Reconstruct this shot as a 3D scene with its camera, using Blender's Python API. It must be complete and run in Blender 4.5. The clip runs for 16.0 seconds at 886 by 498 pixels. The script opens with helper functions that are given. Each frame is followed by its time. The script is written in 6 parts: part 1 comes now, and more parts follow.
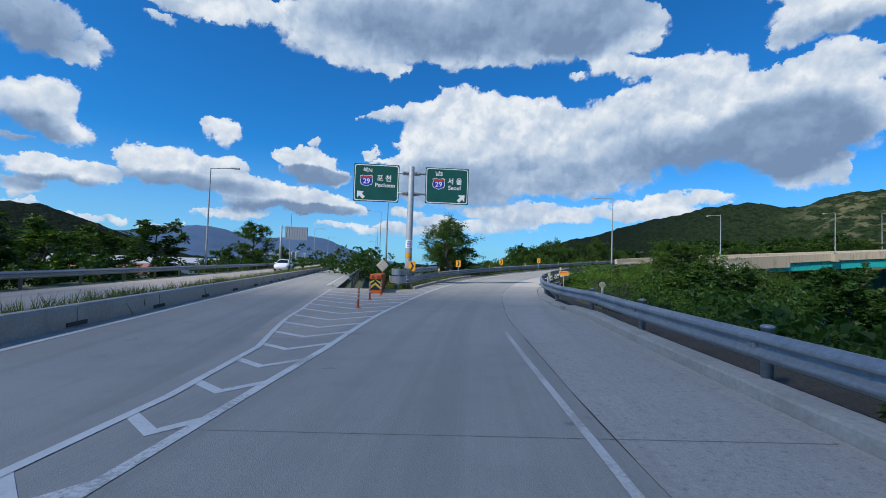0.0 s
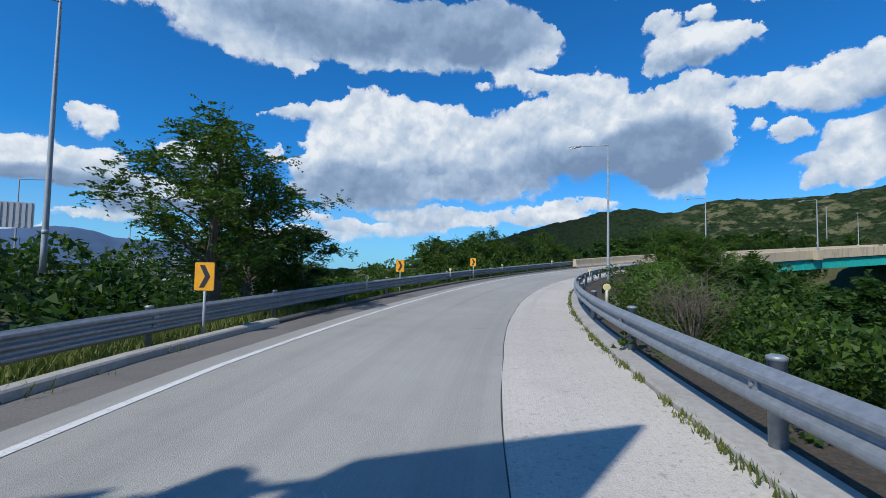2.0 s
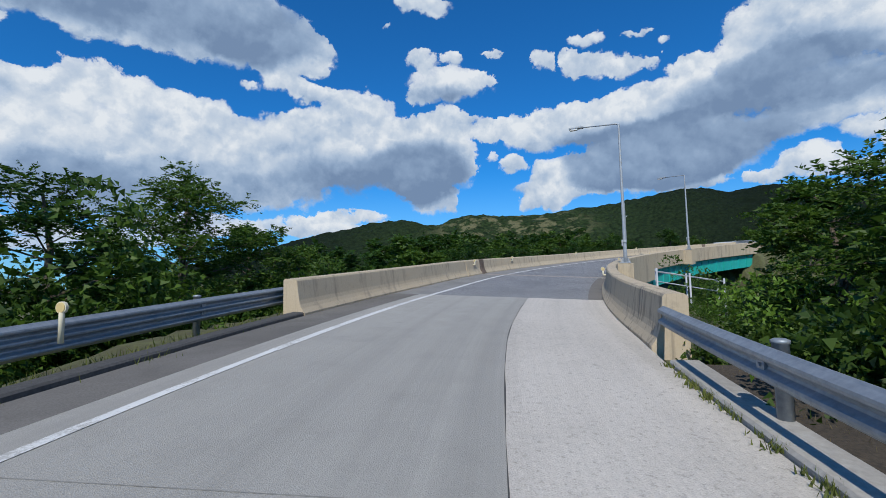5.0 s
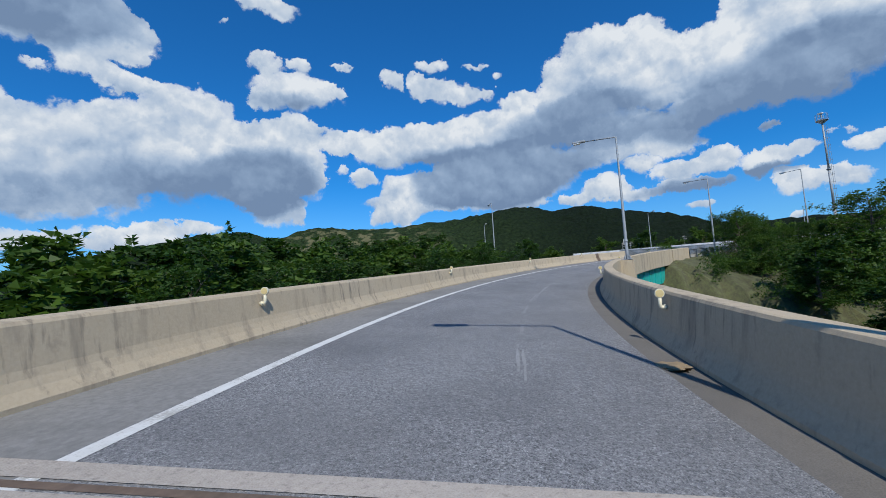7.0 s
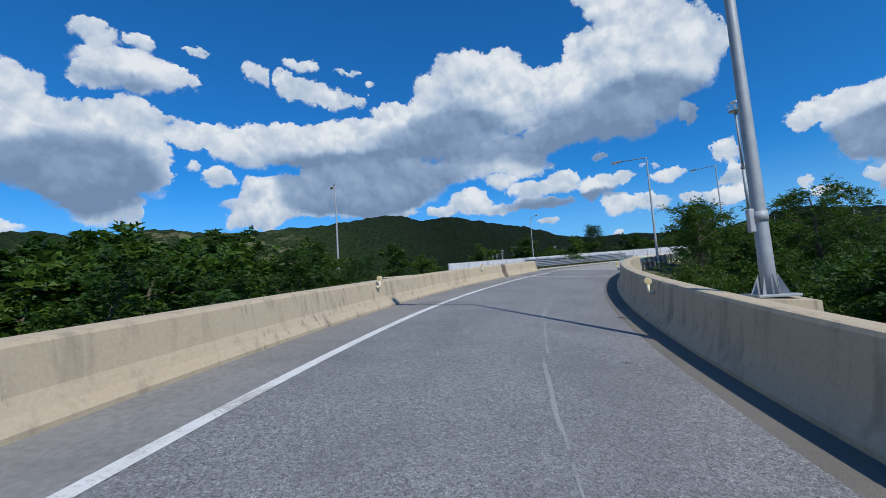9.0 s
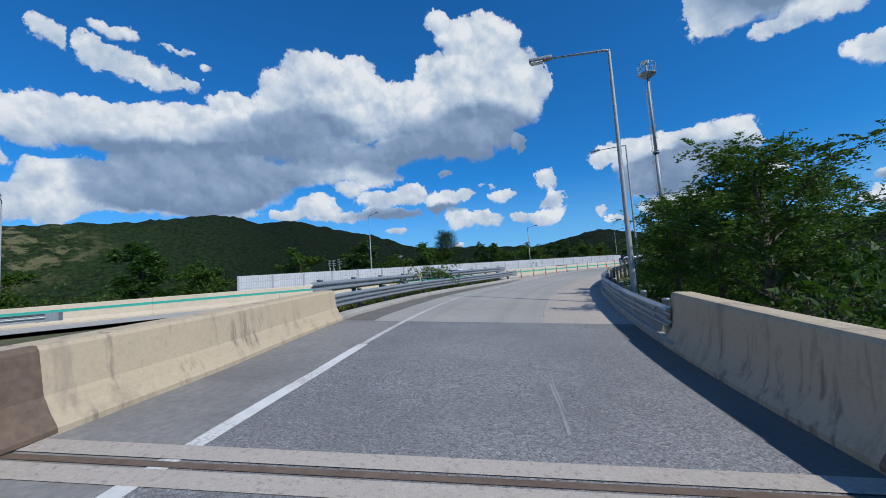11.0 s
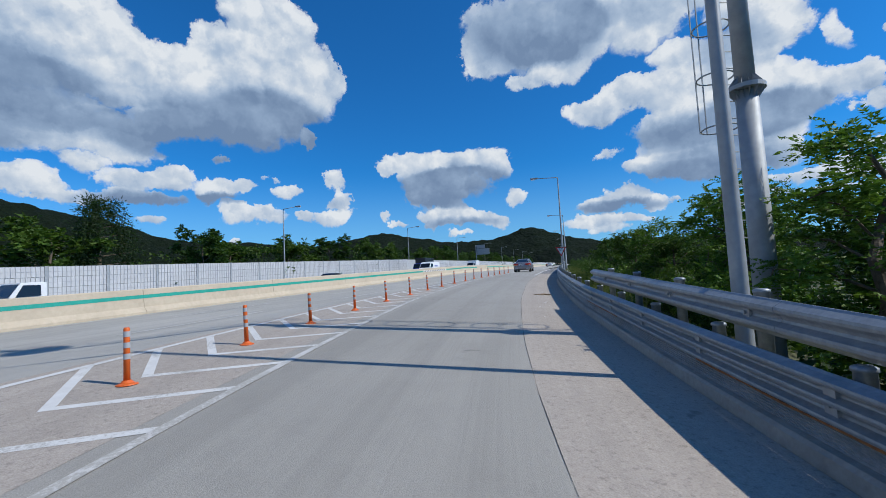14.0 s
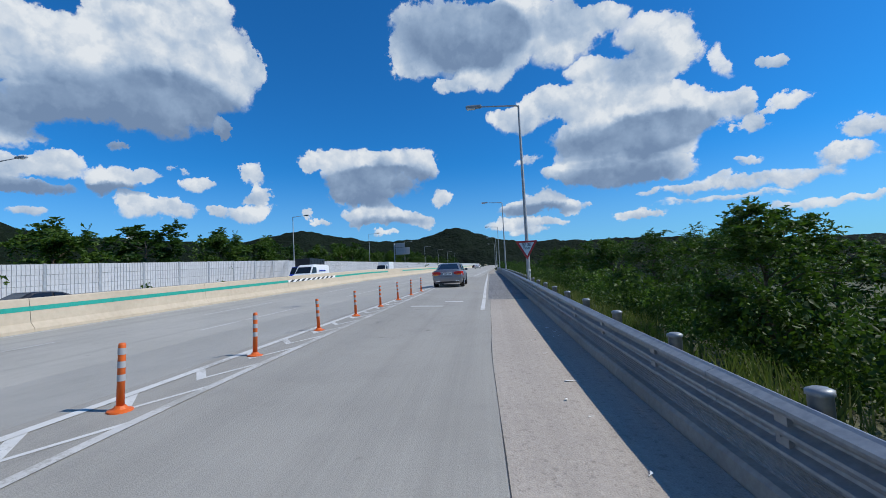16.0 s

» WRITTEN TASK
Output the lines above in full and exactly as given, omitting any pictures.

» TASK SOLUTION
Reconstruct this shot as a 3D scene with its camera, using Blender's Python API. It must be complete and run in Blender 4.5. The clip runs for 16.0 seconds at 886 by 498 pixels. The script opens with helper functions that are given. Each frame is followed by its time. The script is written in 6 parts: part 1 comes now, and more parts follow.
0.0 s
2.0 s
5.0 s
7.0 s
9.0 s
11.0 s
14.0 s
16.0 s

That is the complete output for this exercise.